The Significance of Lights & Firecrackers

All the simple rituals of Diwali have a significance and a story to tell. The illumination of homes with lights and the skies with firecrackers is an expression of obeisance to the heavens for the attainment of health, wealth, knowledge, peace and prosperity. According to one belief, the sound of fire-crackers are an indication of the joy of the people living on earth, making the gods aware of their plentiful state. Still another possible reason has a more scientific basis: the fumes produced by the crackers kill a lot of insects and mosquitoes, found in plenty after the rains.

The Tradition of Gambling

The tradition of gambling on Diwali also has a legend behind it. It is believed that on this day, Goddess Parvati played dice with her husband Lord Shiva, and she decreed that whosoever gambled on Diwali night would prosper throughout the ensuing year. Diwali is associated with wealth and prosperity in many ways, and the festival of ‘Dhanteras’ (‘dhan’ = wealth; ‘teras’ = 13th) is celebrated two days before the festival of lights.

From Darkness Unto Light…

In each legend, myth and story of Deepawali lies the significance of the victory of good over evil; and it is with each Deepawali and the lights that illuminate our homes and hearts, that this simple truth finds new reason and hope.
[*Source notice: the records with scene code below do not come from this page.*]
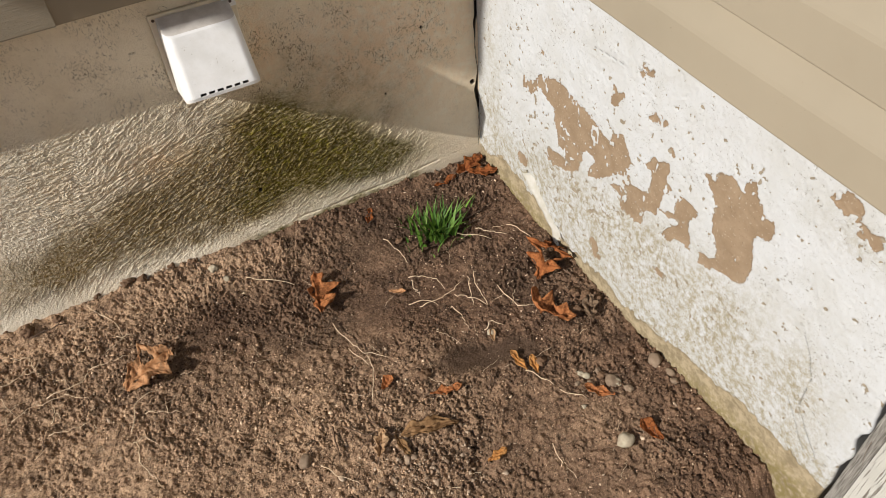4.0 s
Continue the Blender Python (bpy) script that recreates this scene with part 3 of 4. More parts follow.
def build_wall_east():
    core = part("wall_east", boxed((0.065, -1.02, -0.4), (0.30, 0.0, 3.6)), CORE)
    box_bm = boxed((0.12, -4.5, 0.62), (0.30, -1.02, 3.6))
    part("wall_core", box_bm, CORE, core)
    part("wall_core", boxed((0.065, -4.5, -0.4), (0.30, -1.75, 0.62)), CORE, core)
    tagged(core, "tan clapboard wall above white peeling foundation", "wall", kind="structure")
    END = 1.022
    s_ = np.concatenate([[-0.028, 0.0], np.arange(0.002, END + 0.07, 0.0021)])
    az = np.concatenate([[-0.2, -0.12], np.arange(-0.06, 0.62, 0.0021), [0.66]])
    s, z = np.meshgrid(s_, az, indexing="ij")
    ws = s + 0.0062 * fbm(s, z, 110, 4, 201, 0.8)
    wz = z + 0.0062 * fbm(s, z, 110, 4, 205, 0.8)
    field = np.full_like(s, -1.0)
    for outline in (PATCH_UPPER, PATCH_STRIP, PATCH_MIDDLE, PATCH_TONGUE, PATCH_FORK, PATCH_LARGE, PATCH_STAR, PATCH_HOOK, PATCH_END, PATCH_TAIL):
        field = np.maximum(field, np.clip((within(ws, wz, outline) + 0.0022) / 0.02, -1, 1))
    for row in BARE_CHIPS:
        field = np.maximum(field, np.clip((row[4] + 0.001 - along(ws, wz, *row[:4])) / 0.02, -1, 1))
    # islands of paint left in the first patch, and hanging strips
    isle = fbm(s, z * 0.7, 120, 2, 209) - 0.41 - 0.35 * step(0.0, 0.9, blob(s, z, 0.72, 0.38, 0.08, 0.1))
    field = np.where(isle > 0, np.minimum(field, -2.5 * isle), field)
    spots = fbm(s, z, 105, 3, 211, 0.6) - 0.555 + 0.21 * blob(s, z, 0.32, 0.19, 0.22, 0.12) + 0.08 * blob(s, z, 0.75, 0.15, 0.3, 0.12) + 0.07 * blob(s, z, 0.55, 0.40, 0.3, 0.1)
    deep = np.where(spots * 2 > field, 1.0, 0.0)
    field = np.maximum(field, np.clip(spots * 2.0, -1, 1))
    edge = np.interp(s, [0, 0.1, 0.2, 0.3, 0.36, 0.48, 0.61, 0.69, 0.74, 0.79, 0.95, 1.1], [0.020, 0.045, 0.055, 0.040, 0.022, 0.030, 0.030, 0.046, 0.066, 0.078, 0.100, 0.112])
    foot = (edge - z + 0.018 * fbm(s, z, 18, 3, 213) + 0.010 * fbm(s, z, 70, 3, 215)) / 0.02
    isfoot = np.where(foot > field, 1.0, 0.0)
    field = np.maximum(field, np.clip(foot, -1, 1))
    bare = step(-0.03, 0.05, field)
    # lifted flake above the footing, its shadow painted as dark lines
    flake = np.minimum(along(ws, wz, 0.213, 0.088, 0.222, 0.074), along(ws, wz, 0.222, 0.074, 0.255, 0.046))
    flake = np.minimum(flake, along(ws, wz, 0.255, 0.046, 0.345, 0.004))
    curl = np.minimum(along(ws, wz, 0.212, 0.090, 0.220, 0.078), along(ws, wz, 0.332, 0.030, 0.356, 0.014))
    hole = np.maximum(0.9 * step(0.0048, 0.0020, curl), 0.55 * step(0.0026, 0.0010, flake))
    for a in ((0.895, 0.33, 0.93, 0.27), (0.93, 0.27, 0.935, 0.2), (0.935, 0.2, 0.99, 0.14), (0.915, 0.2, 0.97, 0.13), (0.39, 0.49, 0.47, 0.50), (0.965, 0.47, 0.985, 0.455)):
        hole = np.maximum(hole, 0.55 * step(0.0010, 0.0004, along(s + 0.004 * fbm(s, z, 40, 2, 217), z, *a)))
    out = 0.0010 * fbm(s, z, 30, 3, 219) + 0.0006 * fbm(s, z, 200, 2, 221) + 0.0016 * (1 - bare) - 0.004 * hole + 0.003 * fbm(s, z, 4, 2, 223)
    out = out + 0.010 * isfoot * step(0.0, -0.05, z - edge)
    grime = 0.85 * blob(s, z, 0.50, 0.19, 0.22, 0.07, 18) + 0.75 * blob(s, z, 0.75, 0.19, 0.14, 0.08, 40) + 0.8 * blob(s, z, 0.92, 0.22, 0.05, 0.08) + 0.5 * blob(s, z, 0.90, 0.51, 0.06, 0.03)
    grime = grime + 0.5 * blob(s, z, 0.62, 0.16, 0.3, 0.07, 8) + 0.55 * blob(s, z, 0.06, 0.30, 0.05, 0.18) + 0.9 * step(0.07, 0.0, z - edge) + 0.5 * step(0.28, 0.10, z) + 0.35 * blob(s, z, 0.25, 0.12, 0.2, 0.06)
    grime = np.clip(grime * (0.6 + 0.8 * lattice(s * 22, z * 22, 225)), 0, 1)
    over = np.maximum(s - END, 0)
    ragged = 0.006 * fbm(z, z * 0, 25, 3, 227)
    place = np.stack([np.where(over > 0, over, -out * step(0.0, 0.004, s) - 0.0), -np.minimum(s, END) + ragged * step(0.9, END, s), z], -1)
    # end face darkened: the shade of the window gap put into its colour
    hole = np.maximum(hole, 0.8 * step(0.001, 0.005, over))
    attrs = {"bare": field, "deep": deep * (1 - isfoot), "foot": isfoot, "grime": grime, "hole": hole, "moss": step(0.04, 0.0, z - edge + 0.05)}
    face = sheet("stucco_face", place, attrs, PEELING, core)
    tagged(face, "white masonry paint peeling off tan render")
    return core


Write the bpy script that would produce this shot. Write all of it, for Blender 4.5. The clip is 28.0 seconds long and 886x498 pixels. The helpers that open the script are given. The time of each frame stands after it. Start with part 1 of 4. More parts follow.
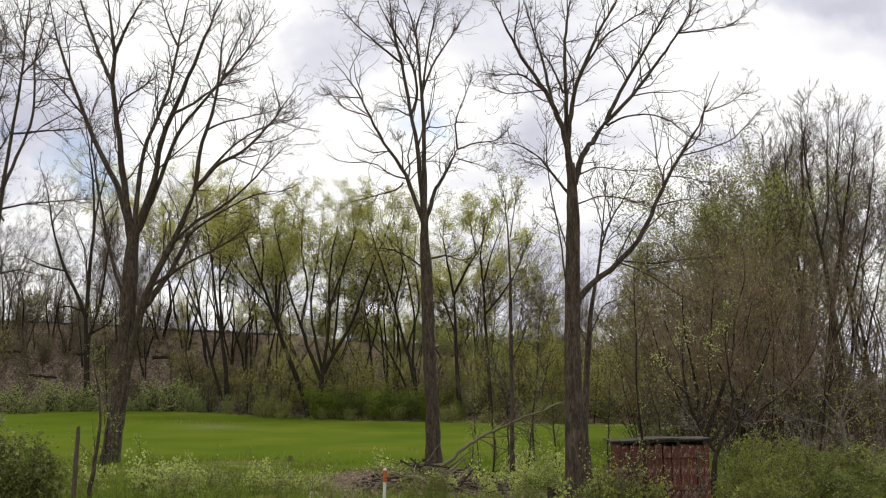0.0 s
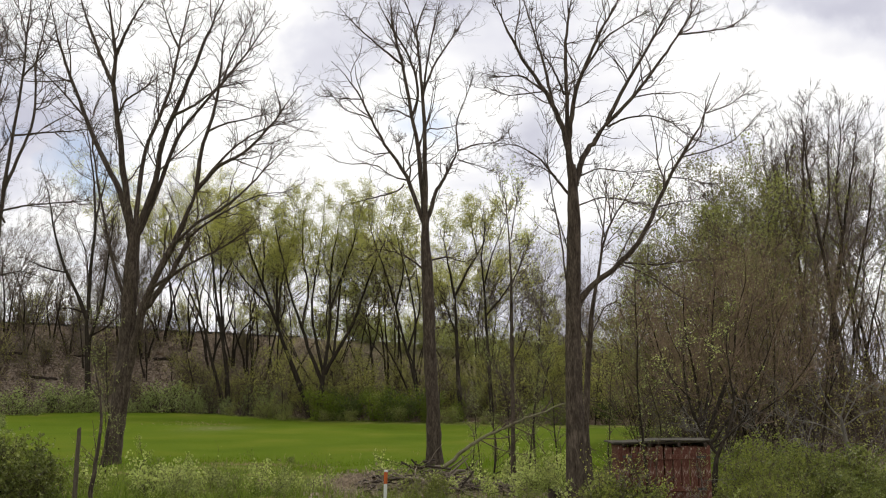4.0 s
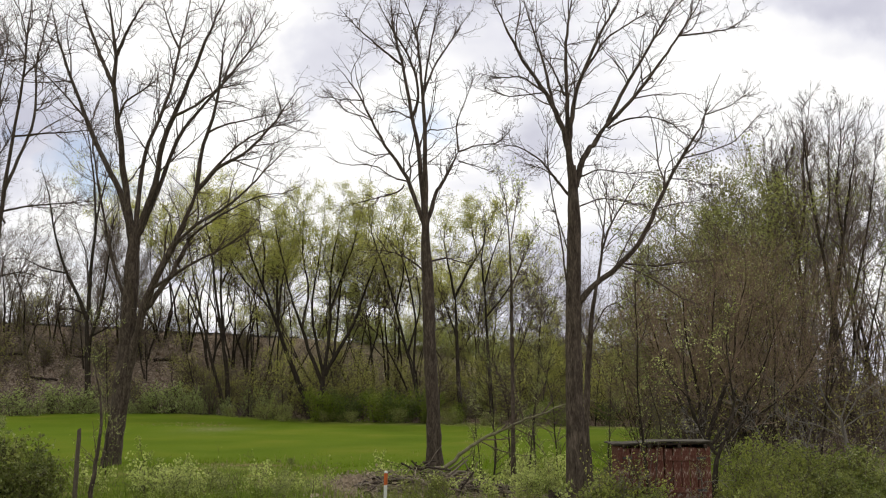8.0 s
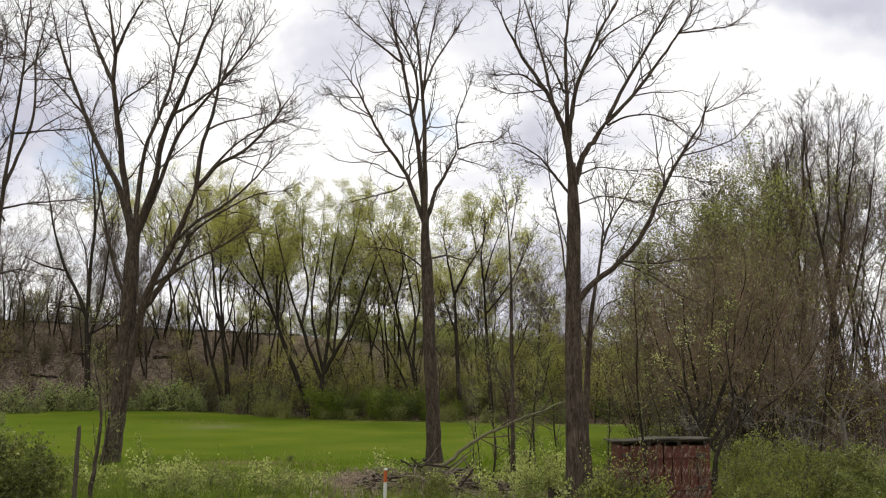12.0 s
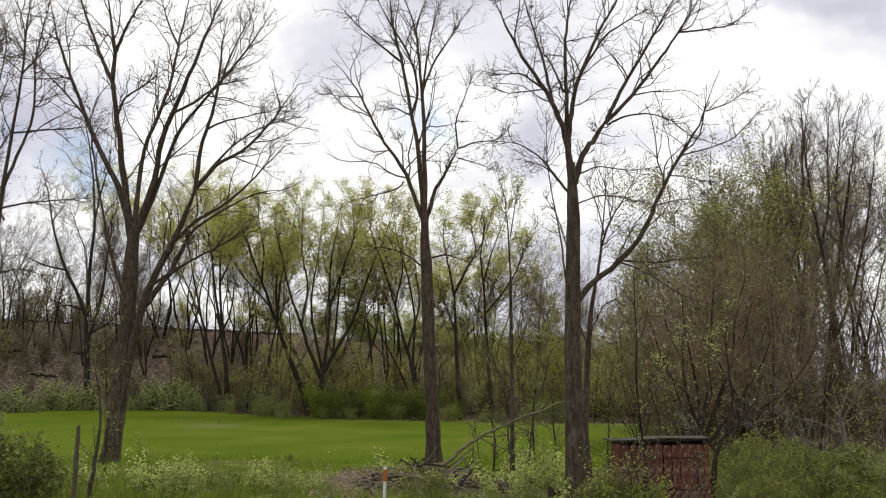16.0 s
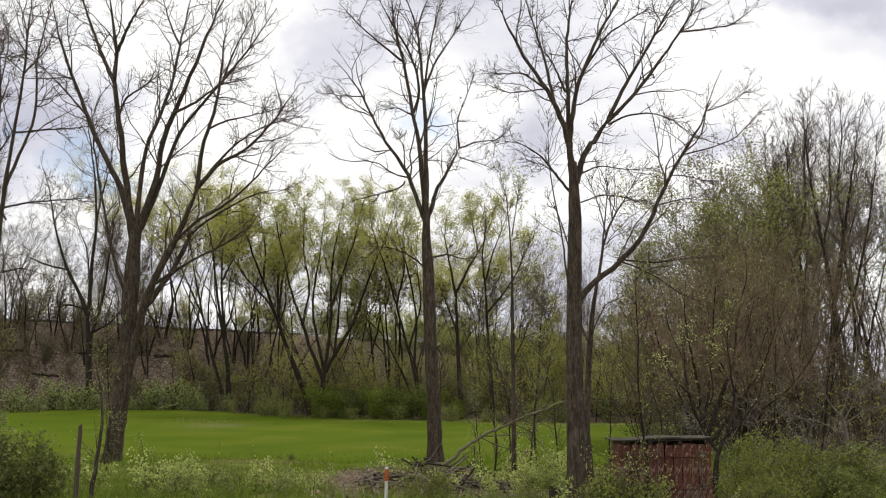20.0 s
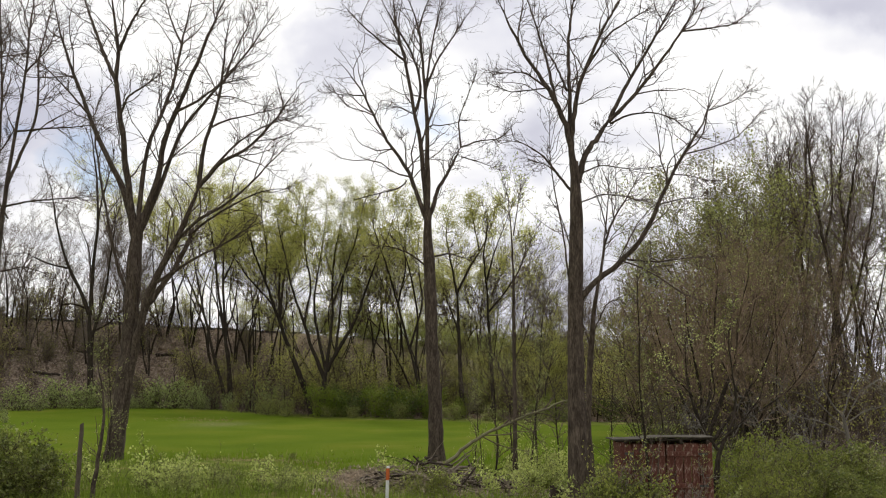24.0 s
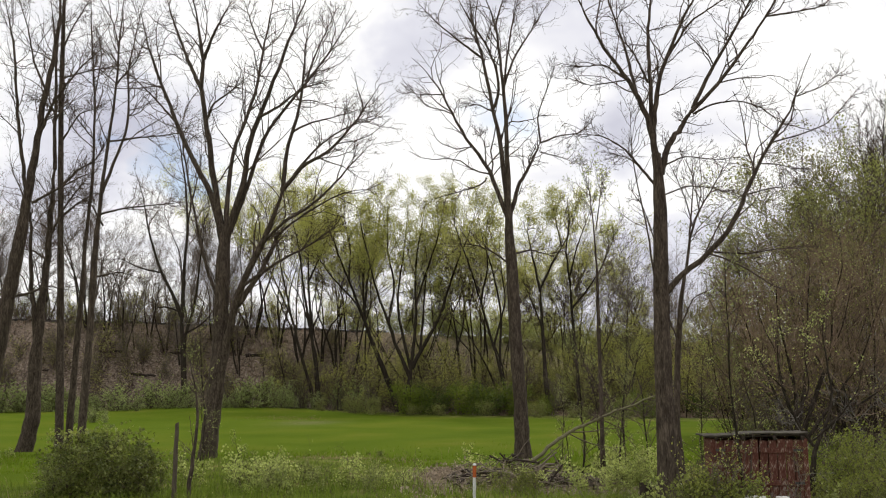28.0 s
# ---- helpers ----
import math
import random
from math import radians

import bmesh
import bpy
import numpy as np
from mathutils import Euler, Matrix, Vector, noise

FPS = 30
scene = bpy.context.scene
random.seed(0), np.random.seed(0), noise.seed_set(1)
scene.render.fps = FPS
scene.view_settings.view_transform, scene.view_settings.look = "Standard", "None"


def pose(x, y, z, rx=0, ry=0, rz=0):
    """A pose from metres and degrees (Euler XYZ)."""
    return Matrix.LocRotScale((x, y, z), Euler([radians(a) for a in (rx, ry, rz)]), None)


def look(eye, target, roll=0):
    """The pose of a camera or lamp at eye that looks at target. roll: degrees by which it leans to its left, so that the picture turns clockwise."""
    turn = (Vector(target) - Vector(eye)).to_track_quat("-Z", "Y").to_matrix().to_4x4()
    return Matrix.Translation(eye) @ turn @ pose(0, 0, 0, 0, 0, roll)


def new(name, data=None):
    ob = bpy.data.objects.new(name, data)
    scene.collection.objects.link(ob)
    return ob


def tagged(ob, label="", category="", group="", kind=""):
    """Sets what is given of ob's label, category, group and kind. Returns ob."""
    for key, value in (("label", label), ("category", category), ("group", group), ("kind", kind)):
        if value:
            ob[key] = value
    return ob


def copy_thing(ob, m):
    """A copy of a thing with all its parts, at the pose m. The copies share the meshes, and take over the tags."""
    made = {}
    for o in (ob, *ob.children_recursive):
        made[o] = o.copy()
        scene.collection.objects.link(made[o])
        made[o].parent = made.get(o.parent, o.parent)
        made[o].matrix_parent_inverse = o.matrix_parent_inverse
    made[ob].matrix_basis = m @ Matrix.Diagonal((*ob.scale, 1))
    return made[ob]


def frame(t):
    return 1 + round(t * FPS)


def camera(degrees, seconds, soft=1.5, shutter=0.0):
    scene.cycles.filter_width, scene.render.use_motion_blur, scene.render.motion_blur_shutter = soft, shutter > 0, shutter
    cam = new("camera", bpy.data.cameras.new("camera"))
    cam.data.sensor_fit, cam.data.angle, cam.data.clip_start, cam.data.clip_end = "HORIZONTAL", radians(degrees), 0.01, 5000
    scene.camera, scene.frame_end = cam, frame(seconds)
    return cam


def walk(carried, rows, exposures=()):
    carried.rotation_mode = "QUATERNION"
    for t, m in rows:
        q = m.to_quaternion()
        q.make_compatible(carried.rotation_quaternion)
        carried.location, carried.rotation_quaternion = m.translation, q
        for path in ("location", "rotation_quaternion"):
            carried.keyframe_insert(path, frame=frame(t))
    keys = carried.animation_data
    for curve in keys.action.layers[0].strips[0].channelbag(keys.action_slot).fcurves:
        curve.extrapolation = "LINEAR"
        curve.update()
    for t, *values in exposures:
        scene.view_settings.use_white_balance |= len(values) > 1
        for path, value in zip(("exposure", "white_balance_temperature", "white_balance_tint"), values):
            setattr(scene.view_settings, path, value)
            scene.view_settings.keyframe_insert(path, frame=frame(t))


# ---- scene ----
cam = camera(51.0, 28.0, soft=1.1)
PATH = [
    (0, pose(0, 0, 2.6, 98.670, 0.034, -0.060)),
    (0.5, pose(0, 0, 2.6, 98.681, 0.068, -0.065)),
    (1, pose(0, 0, 2.6, 98.706, 0.052, -0.046)),
    (1.5, pose(0, 0, 2.6, 98.722, 0.019, 0.004)),
    (2, pose(0, 0, 2.6, 98.745, 0.105, 0.035)),
    (2.5, pose(0, 0, 2.6, 98.749, 0.103, 0.032)),
    (3, pose(0, 0, 2.6, 98.772, 0.021, 0.008)),
    (3.5, pose(0, 0, 2.6, 98.758, 0.045, 0.003)),
    (5.5, pose(0, 0, 2.6, 98.774, 0.008, -0.052)),
    (6, pose(0, 0, 2.6, 98.788, 0.030, -0.046)),
    (6.5, pose(0, 0, 2.6, 98.833, 0.031, -0.030)),
    (7, pose(0, 0, 2.6, 98.838, 0.043, -0.003)),
    (7.5, pose(0, 0, 2.6, 98.833, 0.020, -0.005)),
    (8, pose(0, 0, 2.6, 98.824, 0.003, -0.001)),
    (8.5, pose(0, 0, 2.6, 98.782, 0.002, -0.025)),
    (9, pose(0, 0, 2.6, 98.827, 0.021, -0.017)),
    (9.5, pose(0, 0, 2.6, 98.790, 0.018, -0.020)),
    (10, pose(0, 0, 2.6, 98.773, 0.006, -0.007)),
    (10.5, pose(0, 0, 2.6, 98.720, 0.011, -0.010)),
    (11, pose(0, 0, 2.6, 98.719, -0.000, -0.001)),
    (11.5, pose(0, 0, 2.6, 98.682, -0.000, -0.001)),
    (12, pose(0, 0, 2.6, 98.666, 0.002, -0.022)),
    (12.5, pose(0, 0, 2.6, 98.622, 0.008, -0.032)),
    (14.5, pose(0, 0, 2.6, 98.664, 0.006, -0.003)),
    (15, pose(0, 0, 2.6, 98.655, -0.038, -0.008)),
    (15.5, pose(0, 0, 2.6, 98.661, -0.009, -0.049)),
    (16, pose(0, 0, 2.6, 98.626, -0.002, -0.050)),
    (16.5, pose(0, 0, 2.6, 98.614, 0.005, -0.004)),
    (17, pose(0, 0, 2.6, 98.618, 0.000, -0.000)),
    (17.5, pose(0, 0, 2.6, 98.610, -0.005, -0.023)),
    (18, pose(0, 0, 2.6, 98.590, 0.022, 0.006)),
    (18.5, pose(0, 0, 2.6, 98.577, 0.012, 0.048)),
    (19, pose(0, 0, 2.6, 98.578, -0.011, 0.050)),
    (19.5, pose(0, 0, 2.6, 98.570, -0.002, 0.055)),
    (20, pose(0, 0, 2.6, 98.603, -0.010, 0.044)),
    (20.5, pose(0, 0, 2.6, 98.618, 0.003, 0.005)),
    (21, pose(0, 0, 2.6, 98.615, -0.006, 0.047)),
    (21.5, pose(0, 0, 2.6, 98.603, -0.055, 0.090)),
    (23.5, pose(0, 0, 2.6, 98.548, -0.081, 0.116)),
    (24, pose(0, 0, 2.6, 98.549, -0.088, 0.120)),
    (24.5, pose(0, 0, 2.6, 98.566, -0.053, 0.174)),
    (25, pose(0, 0, 2.6, 98.587, -0.069, 0.383)),
    (25.5, pose(0, 0, 2.6, 98.639, -0.139, 0.509)),
    (26, pose(0, 0, 2.6, 98.632, -0.080, 0.576)),
    (26.5, pose(0, 0, 2.6, 98.611, -0.123, 0.624)),
    (27, pose(0, 0, 2.6, 98.608, -0.098, 0.836)),
    (27.5, pose(0, 0, 2.6, 98.611, -0.069, 1.008)),
    (27.7, pose(0, 0, 2.6, 98.60, -0.05, 1.03)),
    (27.8, pose(0, 0, 2.6, 98.55, 0.06, 1.92)),
    (27.9, pose(0, 0, 2.6, 98.48, 0.25, 3.44)),
    (28, pose(0, 0, 2.6, 98.411, 0.456, 5.293)),
]
walk(cam, PATH)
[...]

From darkness unto light — the light that empowers us to commit ourselves to good deeds, that which brings us closer to divinity. During Diwali, lights illuminate every corner of India and the scent of incense sticks hangs in the air, mingled with the sounds of fire-crackers, joy, togetherness and hope. Diwali is celebrated around the globe. Outside India, it is more than a Hindu festival, it’s a celebration of South-Asian identities. If you are away from the sights and sounds of Diwali, light a diya, sit quietly, shut your eyes, withdraw the senses, concentrate on this supreme light and illuminate the soul.